■ EXERCISE DETAILS: Transcribe the material in full. Nothing should differ except that the pictures are left out.

::::::

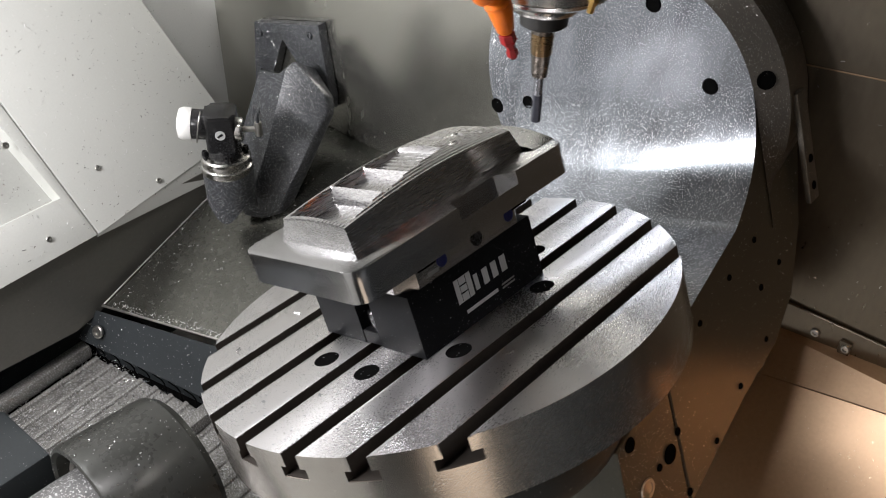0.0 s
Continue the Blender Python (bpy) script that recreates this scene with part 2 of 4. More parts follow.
def bm_tube(pts, r, n=12, bm=None):
    b = bmesh.new()
    rings = []
    pts = [Vector(p) for p in pts]
    for i, p in enumerate(pts):
        d = (pts[min(i + 1, len(pts) - 1)] - pts[max(i - 1, 0)]).normalized()
        q = d.to_track_quat("Z", "Y").to_matrix()
        rings.append([b.verts.new(p + q @ Vector((r * math.cos(2 * math.pi * k / n), r * math.sin(2 * math.pi * k / n), 0))) for k in range(n)])
    for a, c in zip(rings, rings[1:]):
        for k in range(n):
            b.faces.new((a[k], a[(k + 1) % n], c[(k + 1) % n], c[k]))
    b.faces.new(rings[0][::-1])
    b.faces.new(rings[-1])
    return join(bm, b)


def rounded(x0, x1, y0, y1, r, n=8):
    out = []
    for cx, cy, a0 in ((x1 - r, y1 - r, 0), (x0 + r, y1 - r, 90), (x0 + r, y0 + r, 180), (x1 - r, y0 + r, 270)):
        out += [(cx + r * math.cos(radians(a0 + 90 * i / n)), cy + r * math.sin(radians(a0 + 90 * i / n))) for i in range(n + 1)]
    return out


def bm_screw(r=0.005, h=0.003):
    """A socket-head screw, its head up, the foot at z = 0."""
    return bm_lathe([(r, 0), (r, h * 0.7), (r * 0.85, h), (r * 0.5, h), (r * 0.45, h * 0.35), (0.0001, h * 0.35)], 16)


def screw(parent, m, r=0.005, h=0.003, material=None, name="screw", label=""):
    return part(name, bm_screw(r, h), material or BOLT, parent, label, m)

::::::

■ FINAL RESULT:
0.0 s
Continue the Blender Python (bpy) script that recreates this scene with part 2 of 4. More parts follow.
def bm_tube(pts, r, n=12, bm=None):
    b = bmesh.new()
    rings = []
    pts = [Vector(p) for p in pts]
    for i, p in enumerate(pts):
        d = (pts[min(i + 1, len(pts) - 1)] - pts[max(i - 1, 0)]).normalized()
        q = d.to_track_quat("Z", "Y").to_matrix()
        rings.append([b.verts.new(p + q @ Vector((r * math.cos(2 * math.pi * k / n), r * math.sin(2 * math.pi * k / n), 0))) for k in range(n)])
    for a, c in zip(rings, rings[1:]):
        for k in range(n):
            b.faces.new((a[k], a[(k + 1) % n], c[(k + 1) % n], c[k]))
    b.faces.new(rings[0][::-1])
    b.faces.new(rings[-1])
    return join(bm, b)


def rounded(x0, x1, y0, y1, r, n=8):
    out = []
    for cx, cy, a0 in ((x1 - r, y1 - r, 0), (x0 + r, y1 - r, 90), (x0 + r, y0 + r, 180), (x1 - r, y0 + r, 270)):
        out += [(cx + r * math.cos(radians(a0 + 90 * i / n)), cy + r * math.sin(radians(a0 + 90 * i / n))) for i in range(n + 1)]
    return out


def bm_screw(r=0.005, h=0.003):
    """A socket-head screw, its head up, the foot at z = 0."""
    return bm_lathe([(r, 0), (r, h * 0.7), (r * 0.85, h), (r * 0.5, h), (r * 0.45, h * 0.35), (0.0001, h * 0.35)], 16)


def screw(parent, m, r=0.005, h=0.003, material=None, name="screw", label=""):
    return part(name, bm_screw(r, h), material or BOLT, parent, label, m)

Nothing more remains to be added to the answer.